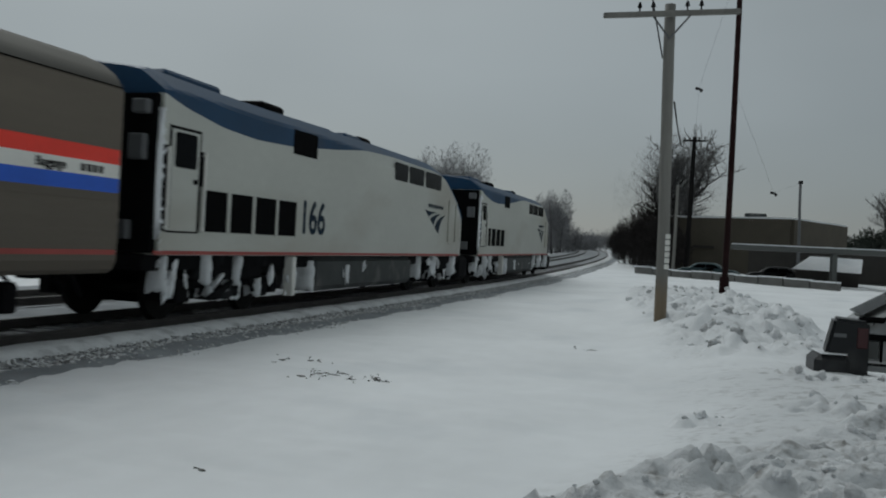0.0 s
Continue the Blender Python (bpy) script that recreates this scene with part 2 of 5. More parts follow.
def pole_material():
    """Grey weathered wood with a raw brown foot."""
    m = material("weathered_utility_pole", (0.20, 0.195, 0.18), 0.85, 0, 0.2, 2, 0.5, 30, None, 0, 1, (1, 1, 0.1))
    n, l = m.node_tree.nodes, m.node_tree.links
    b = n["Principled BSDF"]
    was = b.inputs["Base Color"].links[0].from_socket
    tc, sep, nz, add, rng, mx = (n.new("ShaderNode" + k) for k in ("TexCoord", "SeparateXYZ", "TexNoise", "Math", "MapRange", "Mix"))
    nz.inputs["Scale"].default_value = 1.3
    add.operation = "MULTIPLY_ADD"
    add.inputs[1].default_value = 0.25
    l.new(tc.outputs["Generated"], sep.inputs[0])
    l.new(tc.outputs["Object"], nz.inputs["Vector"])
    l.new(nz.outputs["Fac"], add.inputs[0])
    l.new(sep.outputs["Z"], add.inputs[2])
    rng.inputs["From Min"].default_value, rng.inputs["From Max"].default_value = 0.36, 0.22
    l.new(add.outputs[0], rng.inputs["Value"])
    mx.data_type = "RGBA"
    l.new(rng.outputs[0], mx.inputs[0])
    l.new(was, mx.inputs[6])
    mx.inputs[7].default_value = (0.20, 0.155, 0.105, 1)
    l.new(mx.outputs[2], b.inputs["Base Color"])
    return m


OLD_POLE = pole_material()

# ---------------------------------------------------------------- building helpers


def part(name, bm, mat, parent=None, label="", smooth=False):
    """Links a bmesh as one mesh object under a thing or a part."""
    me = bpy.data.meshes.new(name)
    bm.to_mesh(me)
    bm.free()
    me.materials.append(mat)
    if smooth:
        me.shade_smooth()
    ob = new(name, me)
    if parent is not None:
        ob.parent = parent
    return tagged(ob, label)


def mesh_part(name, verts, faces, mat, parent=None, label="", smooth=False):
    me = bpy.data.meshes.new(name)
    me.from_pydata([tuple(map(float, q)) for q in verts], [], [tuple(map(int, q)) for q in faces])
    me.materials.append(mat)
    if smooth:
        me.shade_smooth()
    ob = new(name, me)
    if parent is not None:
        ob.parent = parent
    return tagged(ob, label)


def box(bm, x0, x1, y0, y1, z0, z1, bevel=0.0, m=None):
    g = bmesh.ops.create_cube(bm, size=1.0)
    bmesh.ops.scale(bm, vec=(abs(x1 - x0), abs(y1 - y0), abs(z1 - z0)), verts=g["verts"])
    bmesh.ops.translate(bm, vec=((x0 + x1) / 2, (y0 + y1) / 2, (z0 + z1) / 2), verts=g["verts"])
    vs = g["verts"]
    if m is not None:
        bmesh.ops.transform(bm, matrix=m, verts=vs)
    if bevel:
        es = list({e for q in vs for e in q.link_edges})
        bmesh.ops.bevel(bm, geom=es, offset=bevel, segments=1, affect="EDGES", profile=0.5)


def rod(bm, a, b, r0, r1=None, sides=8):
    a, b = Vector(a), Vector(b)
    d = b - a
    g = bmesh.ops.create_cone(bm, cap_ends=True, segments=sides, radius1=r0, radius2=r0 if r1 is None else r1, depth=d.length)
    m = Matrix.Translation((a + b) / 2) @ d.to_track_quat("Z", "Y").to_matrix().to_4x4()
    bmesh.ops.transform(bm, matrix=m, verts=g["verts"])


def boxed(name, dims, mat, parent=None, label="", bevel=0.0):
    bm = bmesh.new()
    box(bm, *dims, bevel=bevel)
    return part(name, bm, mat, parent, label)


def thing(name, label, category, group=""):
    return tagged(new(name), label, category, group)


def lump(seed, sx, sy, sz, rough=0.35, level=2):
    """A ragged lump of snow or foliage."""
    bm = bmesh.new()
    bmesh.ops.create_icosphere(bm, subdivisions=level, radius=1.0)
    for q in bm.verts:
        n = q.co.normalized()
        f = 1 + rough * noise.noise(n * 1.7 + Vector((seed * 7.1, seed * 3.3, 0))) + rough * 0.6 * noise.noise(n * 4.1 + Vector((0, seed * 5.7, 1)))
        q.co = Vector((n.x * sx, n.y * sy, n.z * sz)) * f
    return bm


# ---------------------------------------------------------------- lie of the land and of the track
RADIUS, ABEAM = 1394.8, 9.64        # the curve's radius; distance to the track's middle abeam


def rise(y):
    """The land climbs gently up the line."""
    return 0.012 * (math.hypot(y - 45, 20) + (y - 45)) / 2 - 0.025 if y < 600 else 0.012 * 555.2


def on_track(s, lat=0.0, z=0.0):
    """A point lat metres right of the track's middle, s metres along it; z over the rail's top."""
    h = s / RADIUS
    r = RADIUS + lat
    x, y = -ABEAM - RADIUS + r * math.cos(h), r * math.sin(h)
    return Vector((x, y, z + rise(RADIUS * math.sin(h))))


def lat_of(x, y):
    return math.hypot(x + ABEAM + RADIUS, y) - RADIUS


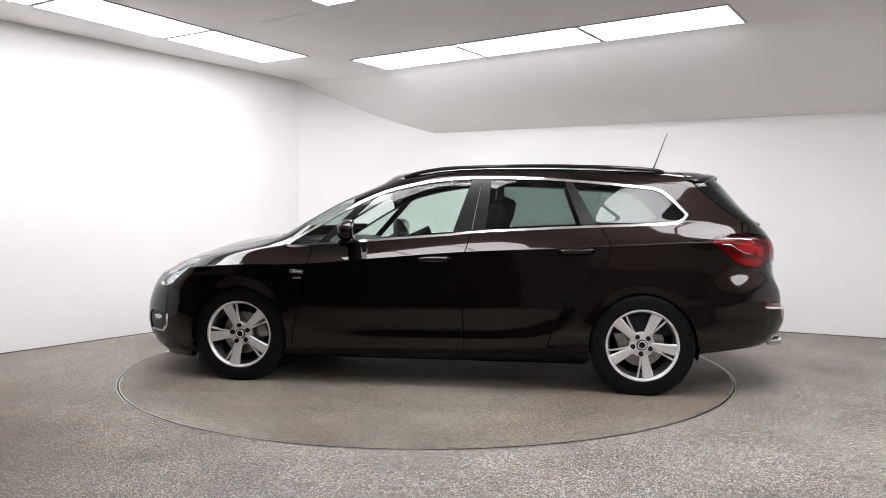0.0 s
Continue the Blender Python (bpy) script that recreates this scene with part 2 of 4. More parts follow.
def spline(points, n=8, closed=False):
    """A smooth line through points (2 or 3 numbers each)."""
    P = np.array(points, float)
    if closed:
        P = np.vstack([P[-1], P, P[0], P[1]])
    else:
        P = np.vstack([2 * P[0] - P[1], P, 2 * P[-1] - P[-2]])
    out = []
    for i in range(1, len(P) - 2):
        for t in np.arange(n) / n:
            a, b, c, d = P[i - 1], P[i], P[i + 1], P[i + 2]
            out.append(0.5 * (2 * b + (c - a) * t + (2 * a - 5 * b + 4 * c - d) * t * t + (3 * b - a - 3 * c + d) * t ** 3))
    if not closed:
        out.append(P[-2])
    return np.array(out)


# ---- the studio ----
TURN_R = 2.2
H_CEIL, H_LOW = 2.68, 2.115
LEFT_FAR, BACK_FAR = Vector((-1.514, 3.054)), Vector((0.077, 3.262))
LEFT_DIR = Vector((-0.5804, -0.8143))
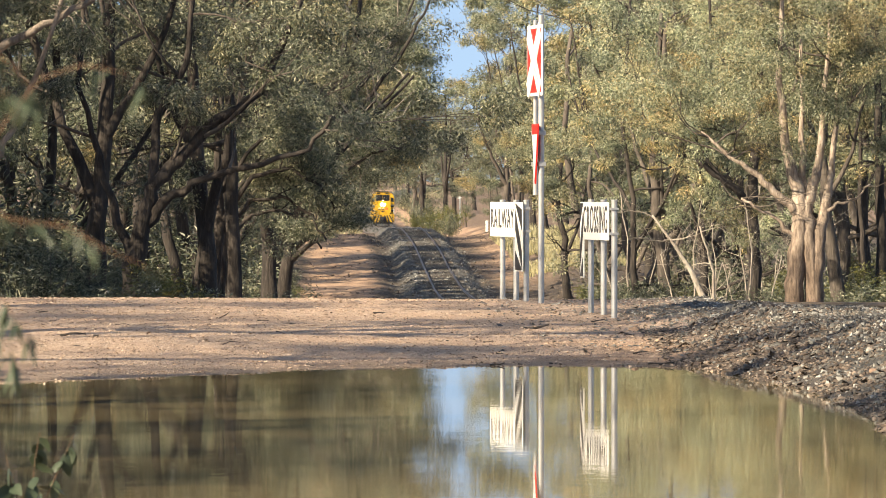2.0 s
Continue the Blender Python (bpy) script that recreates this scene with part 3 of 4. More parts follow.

EXERCISE -
Repeat verbatim all the material, but not the pictures.

ANSWER TO THE PROBLEM -
0.0 s
Continue the Blender Python (bpy) script that recreates this scene with part 2 of 5. More parts follow.
def pole_material():
    """Grey weathered wood with a raw brown foot."""
    m = material("weathered_utility_pole", (0.20, 0.195, 0.18), 0.85, 0, 0.2, 2, 0.5, 30, None, 0, 1, (1, 1, 0.1))
    n, l = m.node_tree.nodes, m.node_tree.links
    b = n["Principled BSDF"]
    was = b.inputs["Base Color"].links[0].from_socket
    tc, sep, nz, add, rng, mx = (n.new("ShaderNode" + k) for k in ("TexCoord", "SeparateXYZ", "TexNoise", "Math", "MapRange", "Mix"))
    nz.inputs["Scale"].default_value = 1.3
    add.operation = "MULTIPLY_ADD"
    add.inputs[1].default_value = 0.25
    l.new(tc.outputs["Generated"], sep.inputs[0])
    l.new(tc.outputs["Object"], nz.inputs["Vector"])
    l.new(nz.outputs["Fac"], add.inputs[0])
    l.new(sep.outputs["Z"], add.inputs[2])
    rng.inputs["From Min"].default_value, rng.inputs["From Max"].default_value = 0.36, 0.22
    l.new(add.outputs[0], rng.inputs["Value"])
    mx.data_type = "RGBA"
    l.new(rng.outputs[0], mx.inputs[0])
    l.new(was, mx.inputs[6])
    mx.inputs[7].default_value = (0.20, 0.155, 0.105, 1)
    l.new(mx.outputs[2], b.inputs["Base Color"])
    return m


OLD_POLE = pole_material()

# ---------------------------------------------------------------- building helpers


def part(name, bm, mat, parent=None, label="", smooth=False):
    """Links a bmesh as one mesh object under a thing or a part."""
    me = bpy.data.meshes.new(name)
    bm.to_mesh(me)
    bm.free()
    me.materials.append(mat)
    if smooth:
        me.shade_smooth()
    ob = new(name, me)
    if parent is not None:
        ob.parent = parent
    return tagged(ob, label)


def mesh_part(name, verts, faces, mat, parent=None, label="", smooth=False):
    me = bpy.data.meshes.new(name)
    me.from_pydata([tuple(map(float, q)) for q in verts], [], [tuple(map(int, q)) for q in faces])
    me.materials.append(mat)
    if smooth:
        me.shade_smooth()
    ob = new(name, me)
    if parent is not None:
        ob.parent = parent
    return tagged(ob, label)


def box(bm, x0, x1, y0, y1, z0, z1, bevel=0.0, m=None):
    g = bmesh.ops.create_cube(bm, size=1.0)
    bmesh.ops.scale(bm, vec=(abs(x1 - x0), abs(y1 - y0), abs(z1 - z0)), verts=g["verts"])
    bmesh.ops.translate(bm, vec=((x0 + x1) / 2, (y0 + y1) / 2, (z0 + z1) / 2), verts=g["verts"])
    vs = g["verts"]
    if m is not None:
        bmesh.ops.transform(bm, matrix=m, verts=vs)
    if bevel:
        es = list({e for q in vs for e in q.link_edges})
        bmesh.ops.bevel(bm, geom=es, offset=bevel, segments=1, affect="EDGES", profile=0.5)


def rod(bm, a, b, r0, r1=None, sides=8):
    a, b = Vector(a), Vector(b)
    d = b - a
    g = bmesh.ops.create_cone(bm, cap_ends=True, segments=sides, radius1=r0, radius2=r0 if r1 is None else r1, depth=d.length)
    m = Matrix.Translation((a + b) / 2) @ d.to_track_quat("Z", "Y").to_matrix().to_4x4()
    bmesh.ops.transform(bm, matrix=m, verts=g["verts"])


def boxed(name, dims, mat, parent=None, label="", bevel=0.0):
    bm = bmesh.new()
    box(bm, *dims, bevel=bevel)
    return part(name, bm, mat, parent, label)


def thing(name, label, category, group=""):
    return tagged(new(name), label, category, group)


def lump(seed, sx, sy, sz, rough=0.35, level=2):
    """A ragged lump of snow or foliage."""
    bm = bmesh.new()
    bmesh.ops.create_icosphere(bm, subdivisions=level, radius=1.0)
    for q in bm.verts:
        n = q.co.normalized()
        f = 1 + rough * noise.noise(n * 1.7 + Vector((seed * 7.1, seed * 3.3, 0))) + rough * 0.6 * noise.noise(n * 4.1 + Vector((0, seed * 5.7, 1)))
        q.co = Vector((n.x * sx, n.y * sy, n.z * sz)) * f
    return bm


# ---------------------------------------------------------------- lie of the land and of the track
RADIUS, ABEAM = 1394.8, 9.64        # the curve's radius; distance to the track's middle abeam


def rise(y):
    """The land climbs gently up the line."""
    return 0.012 * (math.hypot(y - 45, 20) + (y - 45)) / 2 - 0.025 if y < 600 else 0.012 * 555.2


def on_track(s, lat=0.0, z=0.0):
    """A point lat metres right of the track's middle, s metres along it; z over the rail's top."""
    h = s / RADIUS
    r = RADIUS + lat
    x, y = -ABEAM - RADIUS + r * math.cos(h), r * math.sin(h)
    return Vector((x, y, z + rise(RADIUS * math.sin(h))))


def lat_of(x, y):
    return math.hypot(x + ABEAM + RADIUS, y) - RADIUS


0.0 s
Continue the Blender Python (bpy) script that recreates this scene with part 2 of 4. More parts follow.
def spline(points, n=8, closed=False):
    """A smooth line through points (2 or 3 numbers each)."""
    P = np.array(points, float)
    if closed:
        P = np.vstack([P[-1], P, P[0], P[1]])
    else:
        P = np.vstack([2 * P[0] - P[1], P, 2 * P[-1] - P[-2]])
    out = []
    for i in range(1, len(P) - 2):
        for t in np.arange(n) / n:
            a, b, c, d = P[i - 1], P[i], P[i + 1], P[i + 2]
            out.append(0.5 * (2 * b + (c - a) * t + (2 * a - 5 * b + 4 * c - d) * t * t + (3 * b - a - 3 * c + d) * t ** 3))
    if not closed:
        out.append(P[-2])
    return np.array(out)


# ---- the studio ----
TURN_R = 2.2
H_CEIL, H_LOW = 2.68, 2.115
LEFT_FAR, BACK_FAR = Vector((-1.514, 3.054)), Vector((0.077, 3.262))
LEFT_DIR = Vector((-0.5804, -0.8143))
2.0 s
Continue the Blender Python (bpy) script that recreates this scene with part 3 of 4. More parts follow.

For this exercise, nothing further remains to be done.